Jan Martens | Crítica de danza

Una esperanzadora armonía de identidades

El heterogéneo grupo de bailarines y bailarinas en una de sus sugestivas marchas.

El heterogéneo grupo de bailarines y bailarinas en una de sus sugestivas marchas. / Phile Deprez

Como los buenos manantiales, la factoría de danza contemporánea que es Bélgica no para de producir. En esta ocasión es el bailarín y coreógrafo Jan Martens quien visita por primera vez Sevilla y el Teatro Central con su espectáculo de mayor formato, any attempt will end in crushed bodies and shattered bones. (cualquier intento se saldará con cuerpos aplastados y huesos rotos).

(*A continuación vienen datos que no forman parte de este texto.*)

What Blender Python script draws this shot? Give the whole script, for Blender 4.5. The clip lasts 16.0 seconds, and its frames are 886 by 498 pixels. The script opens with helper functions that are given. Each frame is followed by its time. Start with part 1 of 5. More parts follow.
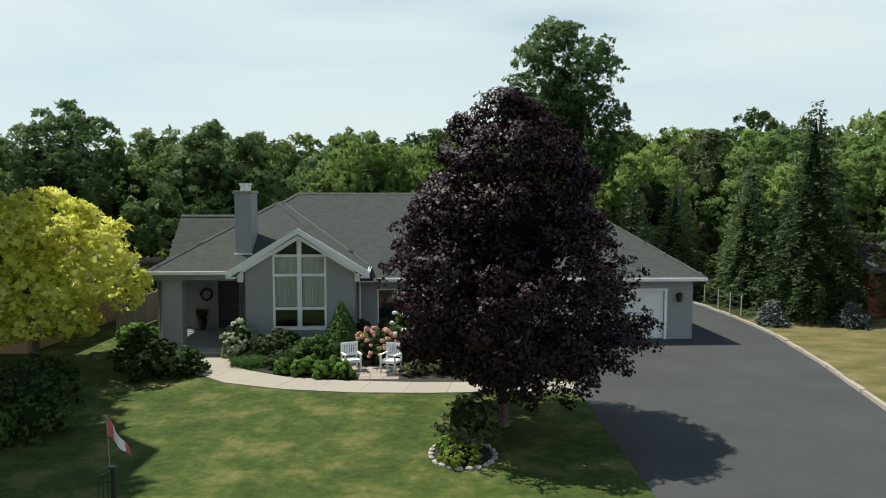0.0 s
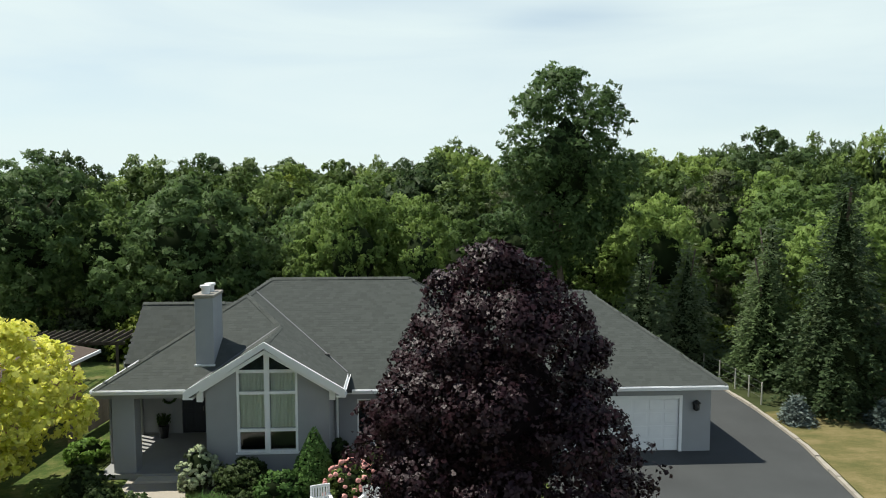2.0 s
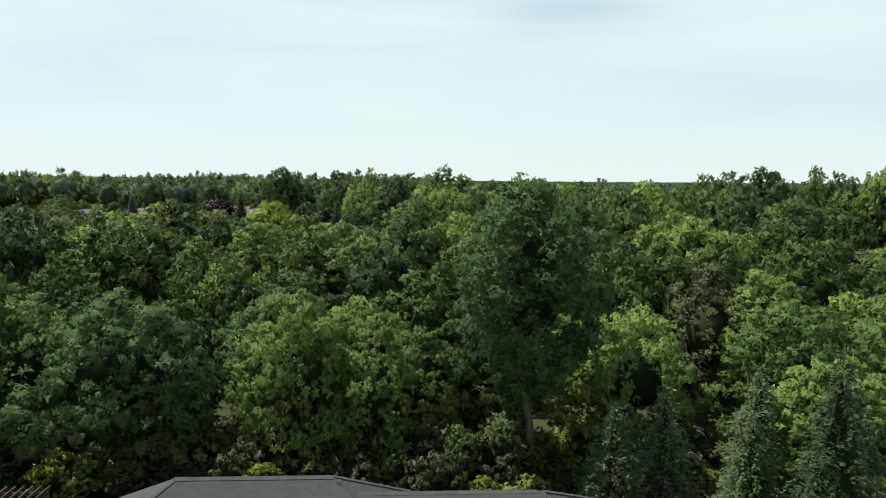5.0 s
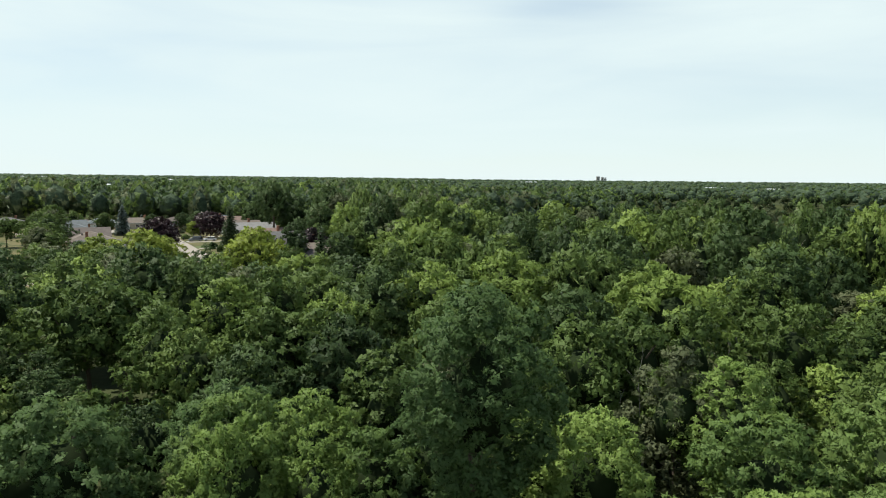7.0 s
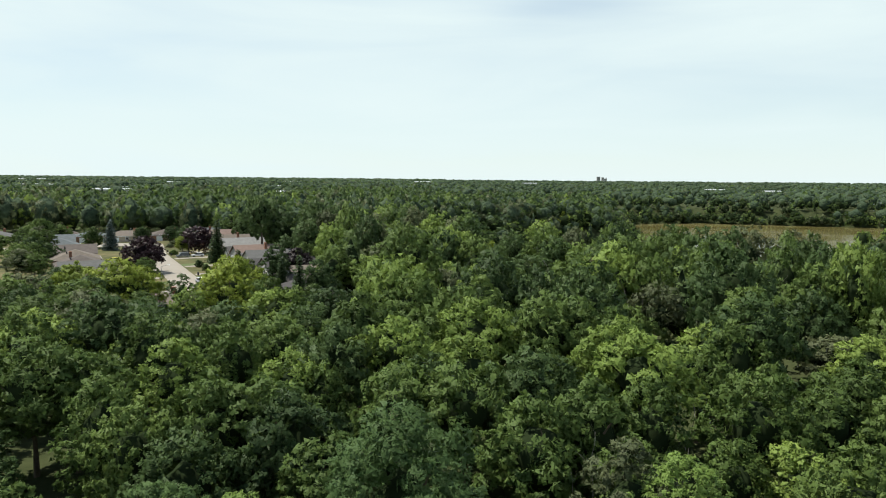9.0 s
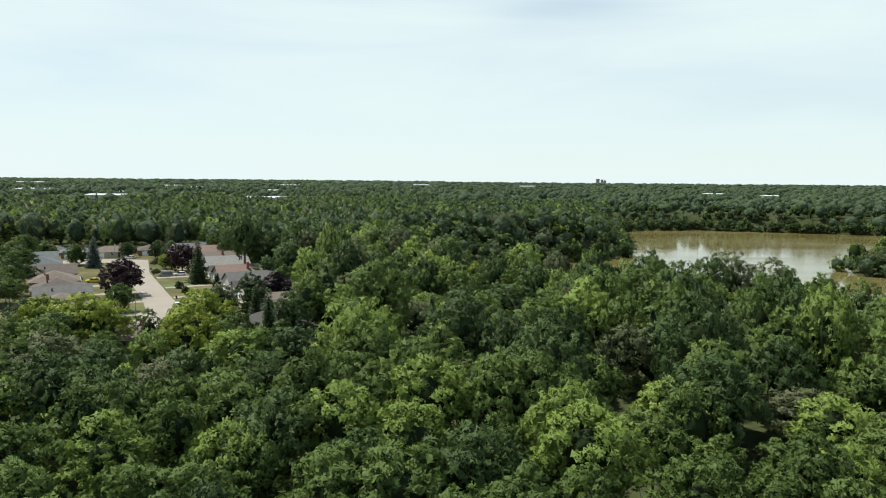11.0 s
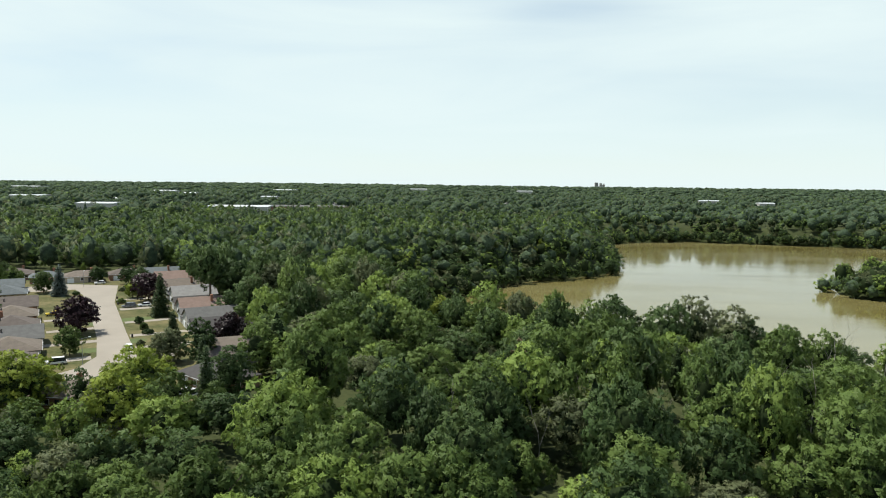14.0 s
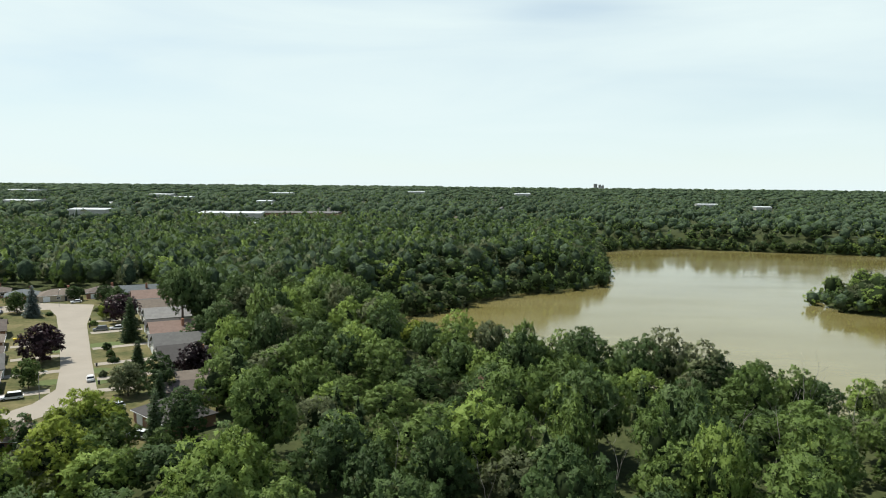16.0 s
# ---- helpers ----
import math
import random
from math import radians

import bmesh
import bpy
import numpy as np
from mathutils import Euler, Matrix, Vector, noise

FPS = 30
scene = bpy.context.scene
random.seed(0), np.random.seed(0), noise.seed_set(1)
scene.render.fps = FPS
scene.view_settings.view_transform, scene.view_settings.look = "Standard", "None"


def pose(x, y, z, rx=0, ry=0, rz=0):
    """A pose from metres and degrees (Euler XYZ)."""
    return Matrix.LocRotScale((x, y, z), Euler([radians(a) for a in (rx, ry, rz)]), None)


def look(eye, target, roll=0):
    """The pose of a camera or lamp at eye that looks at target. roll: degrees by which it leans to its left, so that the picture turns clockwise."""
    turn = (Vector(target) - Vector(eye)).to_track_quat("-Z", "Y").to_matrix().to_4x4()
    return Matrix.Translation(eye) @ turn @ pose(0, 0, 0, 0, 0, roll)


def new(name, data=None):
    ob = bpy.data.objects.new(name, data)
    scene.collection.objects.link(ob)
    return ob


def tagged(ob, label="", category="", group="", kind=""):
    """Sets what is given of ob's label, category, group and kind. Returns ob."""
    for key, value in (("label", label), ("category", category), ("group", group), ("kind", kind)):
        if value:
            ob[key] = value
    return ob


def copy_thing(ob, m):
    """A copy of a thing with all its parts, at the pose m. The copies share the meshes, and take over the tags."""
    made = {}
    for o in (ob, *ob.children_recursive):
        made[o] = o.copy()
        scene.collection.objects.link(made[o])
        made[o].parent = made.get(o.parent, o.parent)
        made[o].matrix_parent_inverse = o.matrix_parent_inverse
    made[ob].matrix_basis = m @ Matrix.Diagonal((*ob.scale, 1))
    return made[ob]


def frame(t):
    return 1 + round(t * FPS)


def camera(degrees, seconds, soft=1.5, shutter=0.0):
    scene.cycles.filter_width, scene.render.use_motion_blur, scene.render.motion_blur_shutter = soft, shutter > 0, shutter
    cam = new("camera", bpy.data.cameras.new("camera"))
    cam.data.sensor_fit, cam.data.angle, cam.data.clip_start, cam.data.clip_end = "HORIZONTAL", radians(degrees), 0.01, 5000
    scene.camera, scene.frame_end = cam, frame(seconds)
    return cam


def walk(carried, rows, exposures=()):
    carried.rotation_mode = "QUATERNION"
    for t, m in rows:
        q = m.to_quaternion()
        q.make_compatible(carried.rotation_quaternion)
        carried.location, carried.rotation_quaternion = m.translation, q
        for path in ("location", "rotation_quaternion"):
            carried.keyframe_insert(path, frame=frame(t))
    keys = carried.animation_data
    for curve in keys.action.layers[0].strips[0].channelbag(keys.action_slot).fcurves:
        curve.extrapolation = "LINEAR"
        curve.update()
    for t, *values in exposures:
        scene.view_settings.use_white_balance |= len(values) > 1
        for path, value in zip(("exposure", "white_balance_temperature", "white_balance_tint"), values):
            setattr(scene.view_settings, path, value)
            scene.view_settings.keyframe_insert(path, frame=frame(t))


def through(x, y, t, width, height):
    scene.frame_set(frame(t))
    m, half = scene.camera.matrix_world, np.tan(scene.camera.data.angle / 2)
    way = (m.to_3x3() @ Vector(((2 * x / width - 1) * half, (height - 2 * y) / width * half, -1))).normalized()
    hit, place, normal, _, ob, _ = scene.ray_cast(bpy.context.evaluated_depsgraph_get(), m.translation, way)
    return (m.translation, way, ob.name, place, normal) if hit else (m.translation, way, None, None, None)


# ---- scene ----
cam = camera(64.0, 16.0, soft=1.0)
PATH = [
    (0, (2.917, 1.925, 6.312), (2.934, 3.919, 6.16), 0.1),
    (0.5, (2.995, 2.851, 7.294), (3.01, 4.845, 7.135), 0.1),
    (1, (3.092, 3.793, 8.239), (3.107, 5.786, 8.079), 0.1),
    (1.5, (3.269, 4.686, 9.176), (3.28, 6.679, 9.017), 0.0),
    (2, (3.511, 5.565, 10.178), (3.521, 7.559, 10.017), 0.0),
    (2.5, (3.803, 6.416, 11.27), (3.81, 8.409, 11.103), 0.1),
    (3, (4.132, 7.295, 12.364), (4.139, 9.287, 12.194), 0.2),
    (3.5, (4.521, 8.198, 13.515), (4.528, 10.19, 13.343), 0.1),
    (4, (5.027, 9.073, 14.811), (5.032, 11.065, 14.635), 0.2),
    (6.5, (8.343, 12.552, 22.057), (8.346, 14.542, 21.863), 0.7),
    (7, (9.119, 13.22, 23.463), (9.123, 15.21, 23.27), 0.6),
    (7.5, (10.015, 13.889, 24.873), (10.018, 15.88, 24.681), 0.6),
    (8, (11.007, 14.578, 26.287), (11.01, 16.569, 26.094), 0.6),
    (8.5, (12.095, 15.3, 27.715), (12.097, 17.291, 27.523), 0.6),
    (9, (13.326, 16.048, 29.186), (13.327, 18.038, 28.992), 0.5),
    (11.5, (20.547, 19.836, 37.139), (20.547, 21.827, 36.949), 0.5),
    (12, (22.179, 20.732, 38.781), (22.178, 22.723, 38.592), 0.5),
    (12.5, (23.956, 21.754, 40.445), (23.957, 23.746, 40.257), 0.5),
    (13, (25.842, 22.813, 42.134), (25.842, 24.804, 41.947), 0.5),
    (13.5, (27.812, 23.848, 43.838), (27.812, 25.839, 43.651), 0.5),
    (14, (29.849, 24.864, 45.557), (29.849, 26.855, 45.371), 0.6),
    (14.5, (31.924, 25.898, 47.291), (31.923, 27.889, 47.104), 0.5),
    (15, (34.05, 26.996, 49.085), (34.049, 28.987, 48.899), 0.6),
    (15.5, (36.223, 28.14, 50.921), (36.223, 30.131, 50.734), 0.6),
    (16, (38.423, 29.302, 52.794), (38.422, 31.294, 52.609), 0.5),
]
walk(cam, [(t, look(eye, target, roll)) for t, eye, target, roll in PATH],
     exposures=[(0, 0.16, 6500, 5.8), (0.5, 0.2, 6500, 5.8), (1.5, 0.27, 6500, 5.8), (3, 0.25, 6500, 5.8), (6.5, 0.3, 6500, 5.8), (16, 0.3, 6500, 5.8)])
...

Martens, sin embargo, no es ningún novato. Con menos de 40 años, lleva doce creando para su compañía y para muchas otras, aunque su respaldo definitivo le llegó en julio de 2021 en el Festival de Aviñón, donde bailó un solo (Elisabeth gets her way) y presentó este poderoso trabajo (su pieza número 18) con un cuerpo de baile heterogéneo donde los haya, compuesto por 17 intérpretes de edades comprendidas entre los 18 y los 71 años.

Martens, que ha trabajado con aficionados y con niños, reúne aquí a una multitud de identidades que, a contracorriente de la época que atravesamos, encuentran un modo de caminar unidas, de expresarse y de rebelarse contra el orden establecido, respetando siempre el espacio y la libertad del otro y asumiendo una presencia que tiene mucho que ver con la resistencia y con la resiliencia.

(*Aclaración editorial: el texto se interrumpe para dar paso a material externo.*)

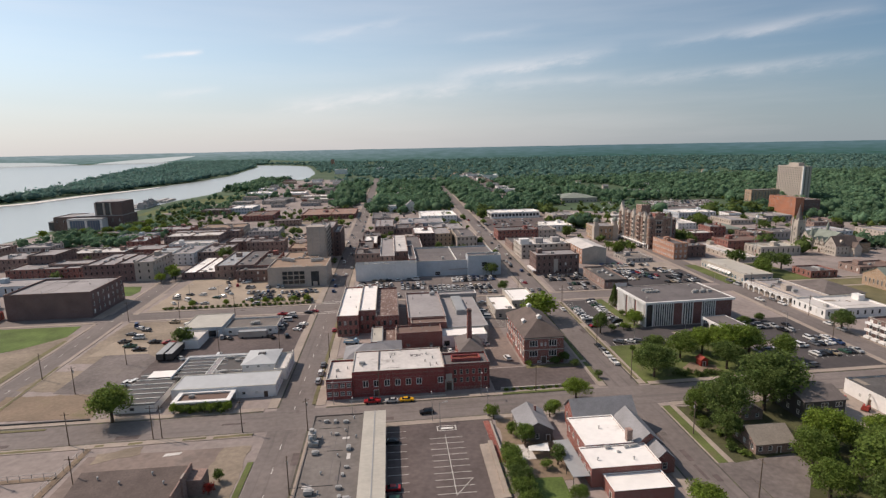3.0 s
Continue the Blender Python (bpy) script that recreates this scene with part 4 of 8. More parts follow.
building("store", "low dark brick store with flaking brown roof", -4.1, 1.6, 245, 263, 4.4, DULL_BRICK, FLAKED_ROOF, {"S": [(2, 1.2, 1.2, 2.6)]}, coping=DULL_BRICK)
building("works_hall", "dark brick works hall with brown gravel roof", 1.8, 21.4, 246, 256, 7.6, DULL_BRICK, BROWN_ROOF, {"S": [(2, 1.2, 1.2, 2.6)], "W": [(3, 1.2, 3.4, 5.6)]}, vents=4, coping=BROWN_BRICK)
building("works_hall", "brown roofed brick link of the works", 8.5, 24.5, 256.1, 263.5, 8.3, DULL_BRICK, BROWN_ROOF, {"E": [(2, 1.2, 5, 7)]}, coping=BROWN_BRICK, vents=1)
building("shed_hall", "wide works hall with smooth grey felt roof", 7.6, 24.9, 263.6, 306, 8.7, DULL_BRICK, GREY_ROOF, {"S": [(3, 1.2, 4.5, 6.5)], "W": [(8, 1.2, 4.5, 6.5)]}, vents=3, units=1, coping=GREY_WALL)
longhall = building("shed_hall", "long grey roofed works hall with raised rooflight", 25.0, 43.5, 256.0, 306, 5.6, GREY_WALL, GREY_ROOF, {"E": [(9, 1.4, 1.4, 3.0)]}, vents=2, parapet=0.35, coping=METAL_ROOF)
part("rooflight", Shape().box(-3.0, 2.0, -6, 20, 5.2, 7.2).box(-2.6, 1.6, -5.6, 19.6, 7.2, 7.5), METAL_ROOF, longhall, "long grey metal rooflight monitor")
building("dock", "low dock building with clean white roof", 20.9, 41.2, 246.3, 255.8, 5.2, WHITE, WHITE_ROOF, {"S": [(4, 2.4, 0.6, 3.0)], "E": [(2, 1.4, 1.0, 2.6)]}, parapet=0.25, frames=DARK_TRIM)
building("back_store", "narrow grey roofed store at the back of the works", 25.2, 46.0, 306.3, 313, 7.0, GREY_WALL, GREY_ROOF, {"E": [(2, 1.2, 3, 5)]}, coping=TRIM)
building("white_office", "low cream flat-roofed shop with awning", 51.6, 62.0, 281, 306, 5.0, STONE, WHITE_ROOF, {"S": [(2, 2.0, 0.8, 2.8)], "W": [(6, 1.6, 1.0, 2.8)]}, units=1, doors=(("W", 0.3, 1.4, 2.3),))
building("white_office", "pale workshop with flat white roof", 62.05, 75.5, 290, 314, 6.6, STONE, WHITE_ROOF, {"S": [(3, 1.4, 3.0, 4.6)], "E": [(4, 1.4, 3.0, 4.6)]})

# ---------------- school ----------------
school = building("school", "old red brick school with brown hipped roof", 51.9, 67.8, 223.6, 256, 11.0, DULL_BRICK, SLATE,
                  {"S": [((-4.2, 3.6), 3.3, 2.8, 5.4), ((-4.2, 3.6), 3.3, 7.0, 9.6), (4, 1.3, 0.3, 1.2), ((-1.0, 0.6), 0.8, 7.2, 8.6)], "W": [(8, 2.5, 2.2, 5.0), (8, 2.5, 6.6, 9.6)], "E": [(7, 1.7, 2.2, 4.9), (7, 1.7, 6.6, 9.3)]}, pitched="hip", rise=5.6, style="pair", category="school",
                  doors=(("W", 0.45, 2.6, 3.0), ("S", 0.5, 2.0, 2.8)))
part("belt_course", Shape().box(-8.05, 8.05, -16.3, -16.203, 5.6, 5.9).box(-8.05, -7.953, -16.2, 16.2, 5.6, 5.9).box(-8.05, 8.05, -16.3, -16.203, 10.2, 10.55), STONE, school)
part("dormer", Shape().box(-5.8, -4.4, -4.5, -3.0, 12.0, 14.0).gable(-5.9, -4.3, -4.6, -2.6, 14.0, 0.7, "y", 0.2), WHITE, school, "small white louvred dormer")
part("roof_lantern", Shape().box(-0.8, 0.8, -9.0, -7.6, 15.6, 17.1).gable(-0.8, 0.8, -9.0, -7.6, 17.1, 0.6, "y", 0.2), WHITE, school)
part("roof_lantern", Shape().box(-0.8, 0.8, 7.0, 8.4, 15.6, 17.1).gable(-0.8, 0.8, 7.0, 8.4, 17.1, 0.6, "y", 0.2), WHITE, school)
part("porch", Shape().box(7.95, 11.0, -8, -3, 0, 3.2).gable(7.95, 11.0, -8, -3, 3.2, 1.4, "x", 0.3), BROWN_SHINGLE, school)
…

Partiendo del título (una frase del presidente chino en relación con los manifestantes por la independencia de Hong Kong) Martens elabora una pieza muy conceptual donde, con la precisión de una ecuación matemática, va cociendo lentamente, a veces con unos tiempos exasperadamente lentos, un modo de mantener activos y en lucha a los individuos en un planeta lleno de injusticias sociales.

En su riguroso y espectacular organigrama, la danza no parece perseguir el virtuosismo, aunque algunos de los intérpretes demuestran una técnica más que notable. De hecho, hay algunos que proceden del campo del mimo o de la performance y cada uno de ellos ha construido sus variaciones partiendo de la improvisación y de su propio bagaje.

Una partitura no exenta de gestos violentos –en las escenas corales son los puños los elementos portantes- ni de guiños a las diferentes corrientes dancísticas, incluidas las danzas tradicionales y el folklore africano y asiático. La escena central de la pieza, una de las más largas y sugestivas –con un guiño a la Tragedie de Olivier Dubois que también visitó este teatro- es aquella en la que los 17 individuos caminan por el escenario en una marcha que fluye en distintas direcciones, o en unos círculos que se agrandan o se deshacen al ritmo del concierto para clavecín y cuerdas n.º 40 de Górecky.

La poderosa música de Górecky no dejará de repetirse a lo largo de la obra, junto a algunas canciones protesta y a las palabras retadoras de Kae Tempest, vivo exponente del spoken word británico.

En la segunda parte se proyectan en el fondo algunos textos de Spring, de la autora escocesa Ali Smith. Pasan velozmente y en inglés, por lo que nos dejan solo frustración y algunos flashes que hablan de tortura y de odio. Palabras demasiado cargadas que amarran un discurso coreográfico hasta aquí espontáneo, aunque disciplinado, y completamente abierto a la fantasía de cada espectador.

El imaginativo, aunque monocolor vestuario juega un papel fundamental. Por eso, los intérpretes cambian en escena sus shorts y sus trajes grises para encarnar una explosión de rojo, sin duda el color de la rebeldía y de la resistencia.

Y así, con estos fantásticos trajes rojos, completamente diferentes entre sí, se produce una catártica escena final en la que la energía expansiva de la escena llega gozosamente al espectador dejándole una buena dosis de esperanza.